Caleb Wilson's summer league debut was not a soft 35. It was the second-highest scoring Las Vegas debut since the event started in 2004, and it landed with enough force that the Bulls rookie was described as 'emotional' afterward. That detail matters. Guys who pour themselves into summer league because they have something to prove tend to carry that energy into the regular season.

The question for bettors is whether one summer league game moves anything meaningful. My read: it probably shouldn't move the needle on Chicago's win total today — but it absolutely changes how I'm sizing up the Bulls' futures and the rookie markets attached to Wilson specifically.

What Wilson Actually Did

Thirty-five points in a Las Vegas summer league debut is not a fluke box score. For context, that number sits second all-time in that specific game, in that specific event, going back over two decades of data. The "emotional" framing from the reporting isn't PR spin — it signals a player who treated this as a proving ground, not a warmup. That's the profile that sometimes translates.

The Bulls drew Memphis in their summer league opener, which gave us a live look at Wilson against organized NBA-adjacent competition. The game highlights confirm the context. This wasn't garbage-time padding.

What It Touches on the Board

The immediate markets worth watching:

  • Bulls win total: Chicago has been a mid-to-lower shelf team in most projections. A high-upside rookie who arrives performing like this doesn't flip a win total overnight, but he becomes a variable that sharpens the over case if the rest of the roster holds.
  • Caleb Wilson Rookie of the Year futures: This is where one game can actually move a number. Books set rookie award odds at the draft and adjust through summer league. A 35-point debut — second all-time — is exactly the kind of sample that triggers early money on a name that might have been priced long. If Wilson was +2500 or longer before last night, I'd expect books to tighten that line when they open Saturday.
  • Bulls player props: Full-season props aren't posted yet for most books this early in the offseason. When they do post, Wilson's role, minutes, and scoring line will be set against this summer league baseline. That's where the real edge can live — books sometimes anchor too heavily on draft position and not enough on demonstrated performance.

The Caution I'm Holding

Summer league scoring has a well-documented translation problem. Defenders are uneven, rotations are loose, and stars of the event regularly disappear once the regular season starts. One 35-point game, even a historically good one, does not confirm Wilson is a first-year rotation piece, let alone an award contender.

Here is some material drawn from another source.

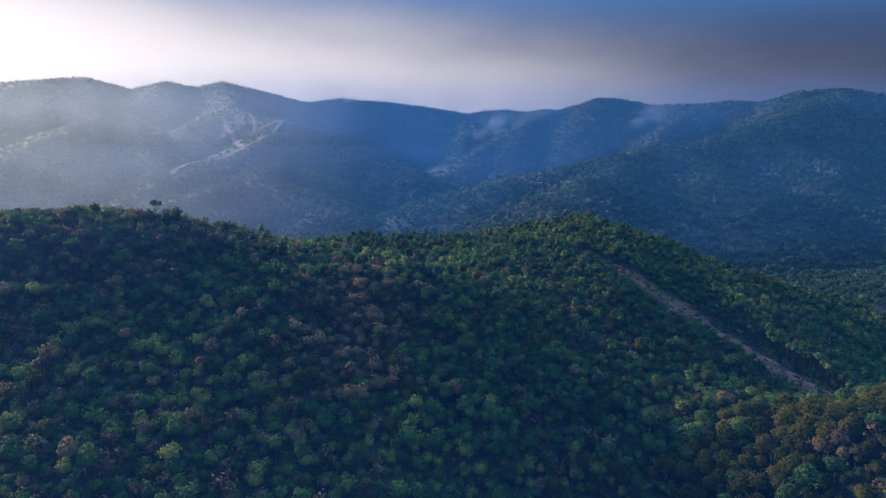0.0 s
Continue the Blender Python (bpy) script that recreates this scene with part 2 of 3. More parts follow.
# crest lines of the far mountains, each with the fall of its slopes
FAR_RIDGE = [(-2600, 2500, 480), (-1764, 2600, 497), (-1641, 2620, 508), (-1461, 2665, 523), (-1288, 2680, 475), (-1148, 2700, 508), (-1050, 2760, 489), (-944, 2790, 513), (-763, 2800, 471), (-667, 2850, 443), (-604, 2900, 430),
             (-472, 2950, 450), (-246, 3000, 437), (-62, 2950, 410)]
MIDDLE_SPUR = [(-62, 2950, 410), (45, 2920, 396), (100, 2820, 352), (90, 2650, 291), (50, 2400, 198), (-5, 2180, 155)]
GORGE_HEAD = [(30, 3120, 392), (125, 3150, 390), (210, 3180, 404), (322, 3200, 410), (407, 3150, 396), (484, 3100, 410), (554, 3000, 396), (620, 2900, 360)]
RIGHT_RIDGE = [(31, 2150, 172), (151, 2250, 256), (300, 2350, 336), (445, 2420, 384), (576, 2400, 424), (654, 2380, 419), (760, 2350, 396), (894, 2300, 399), (1011, 2250, 407), (1075, 2200, 400), (1159, 2100, 432), (1262, 2060, 436), (1403, 2060, 419), (1638, 2060, 429), (2000, 2000, 420)]
SADDLE_SPUR = [(894, 2300, 399), (820, 2200, 365), (736, 2100, 328), (646, 1950, 280), (600, 1800, 215)]
RIGHT_SHOULDER = [(-89, 1275, 118), (7, 1345, 172), (78, 1350, 190), (137, 1350, 208), (259, 1370, 221), (391, 1420, 250), (467, 1446, 262), (545, 1470, 265), (703, 1570, 297), (942, 1760, 349), (1262, 2060, 434)]
BANK_SPUR = [(391, 1420, 250), (330, 1300, 224), (269, 1225, 206), (205, 1120, 152), (165, 1030, 112)]
PALE_SPUR = [(545, 1470, 265), (560, 1330, 226), (540, 1200, 185), (500, 1080, 136), (465, 980, 104)]
EAST_FOOT = [(820, 1665, 322), (800, 1480, 262), (760, 1300, 205), (690, 1150, 148), (640, 1020, 108)]
WEST_SHOULDER = [(-2300, 2200, 440), (-1650, 2150, 432), (-1381, 2150, 461), (-1285, 2150, 456), (-1224, 2120, 439), (-1152, 2080, 411), (-1044, 2000, 362), (-916, 1900, 307), (-801, 1780, 254), (-702, 1650, 208)]
TRACK_PEAK = [(-944, 2790, 513), (-858, 2600, 458), (-765, 2380, 407), (-693, 2200, 374), (-589, 2080, 349), (-489, 1990, 339), (-382, 1930, 315), (-260, 1840, 272), (-156, 1750, 226), (-71, 1680, 200), (-1, 1620, 172)]
UPPER_TRACK_SPUR = [(-693, 2200, 374), (-760, 2120, 344), (-807, 2060, 325), (-859, 1980, 295), (-890, 1920, 267), (-898, 1820, 233), (-897, 1700, 189)]
LOWER_TRACK_SPUR = [(-489, 1990, 339), (-504, 1900, 299), (-534, 1830, 275), (-561, 1770, 256), (-581, 1700, 235), (-642, 1640, 227), (-673, 1560, 199), (-701, 1450, 168)]
LEFT_FOOT_SPUR = [(-429, 1620, 225), (-431, 1480, 191), (-500, 1400, 183), (-570, 1260, 162), (-610, 1120, 136), (-630, 1020, 112)]
LEFT_FOOT_EAST = [(-431, 1480, 191), (-326, 1400, 176), (-238, 1300, 149), (-157, 1180, 117), (-119, 1100, 97)]
WEST_FOOT = [(-1044, 2000, 362), (-1080, 1800, 310), (-1060, 1600, 262), (-1010, 1400, 215), (-960, 1200, 165), (-900, 1060, 125)]
CRESTS = [(FAR_RIDGE, 0.5), (MIDDLE_SPUR, 0.62), (GORGE_HEAD, 0.5), (RIGHT_RIDGE, 0.58), (SADDLE_SPUR, 0.55), (RIGHT_SHOULDER, 0.46), (BANK_SPUR, 0.36), (PALE_SPUR, 0.36), (EAST_FOOT, 0.38),
          (WEST_SHOULDER, 0.46), (TRACK_PEAK, 0.52), (UPPER_TRACK_SPUR, 0.42), (LOWER_TRACK_SPUR, 0.42), (LEFT_FOOT_SPUR, 0.36), (LEFT_FOOT_EAST, 0.36), (WEST_FOOT, 0.4)]


def along(line, step):
    out = [line[0]]
    for a, b in zip(line, line[1:]):
        n = max(1, int(math.dist(a[:2], b[:2]) / step))
        out += [tuple(np.add(a, np.subtract(b, a) * k / n)) for k in range(1, n + 1)]
    return out


spine = []
for line in (NEAR_CREST, BROWN_SPUR):
    spine += along(line, 60)
for line in (TRACK_FOOT, HOLLOW, NEAR_BACK, MID_SLOPE, TRACK_FLANK, EAST_SPUR, FRONT_SPUR, WEST_FLANK, VALLEY, BEYOND):
    spine += line
spine = np.array(spine, float)
spine[spine[:, 1] < 760, 2] -= CAN


def kernel(a, b):
    d2 = ((a[:, None] - b[None]) ** 2).sum(-1) * 1e-6
    return d2 * np.log(d2 + 1e-9)


knots = spine[:, :2]
n_k = len(knots)
system = np.zeros((n_k + 3, n_k + 3))
system[:n_k, :n_k] = kernel(knots, knots) + np.eye(n_k) * 1e-5
system[:n_k, n_k:] = np.c_[np.ones(n_k), knots * 1e-3]
system[n_k:, :n_k] = system[:n_k, n_k:].T
weights = np.linalg.solve(system, np.r_[spine[:, 2], 0, 0, 0])

lattice = rng.random((256, 256))


def vnoise(x, y):
    """Smooth value noise, 0 to 1."""
    i, j = np.floor(x).astype(int), np.floor(y).astype(int)
    u, v = x - i, y - j
    u, v = u * u * (3 - 2 * u), v * v * (3 - 2 * v)
    g = lambda a, b: lattice[a % 256, b % 256]
    return (g(i, j) * (1 - u) + g(i + 1, j) * u) * (1 - v) + (g(i, j + 1) * (1 - u) + g(i + 1, j + 1) * u) * v


def fbm(x, y, octaves=4):
    s, a = 0, 0.5
    for k in range(octaves):
        s, a = s + a * vnoise(x * 2**k + 17 * k, y * 2**k + 5 * k), a / 2
    return s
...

What I'm watching is consistency. If Wilson posts two or three more performances in that range over the rest of the summer league schedule, the book-shading case gets much stronger. One outlier game is a data point. Three is a pattern.

The second apron context from the NBPA is also worth layering in here. Chicago, like several teams operating under salary constraints, faces roster construction limits that make cheap, high-performing rookie contracts especially valuable. A Wilson who can contribute early is worth more to this organization than to a team with payroll flexibility. That organizational incentive to play him matters for his path to minutes.

What I'm Watching Next

I want to see Wilson's Rookie of the Year futures line before Saturday's market opens — specifically whether books have already adjusted off the pre-debut number or whether there's still a window. I'm also tracking his next summer league appearances. If the 35 points was a product of shot volume and a weak matchup, that shows up fast in the next game. If the efficiency was there too (that detail isn't in what I've seen yet), this conversation gets more serious in a hurry.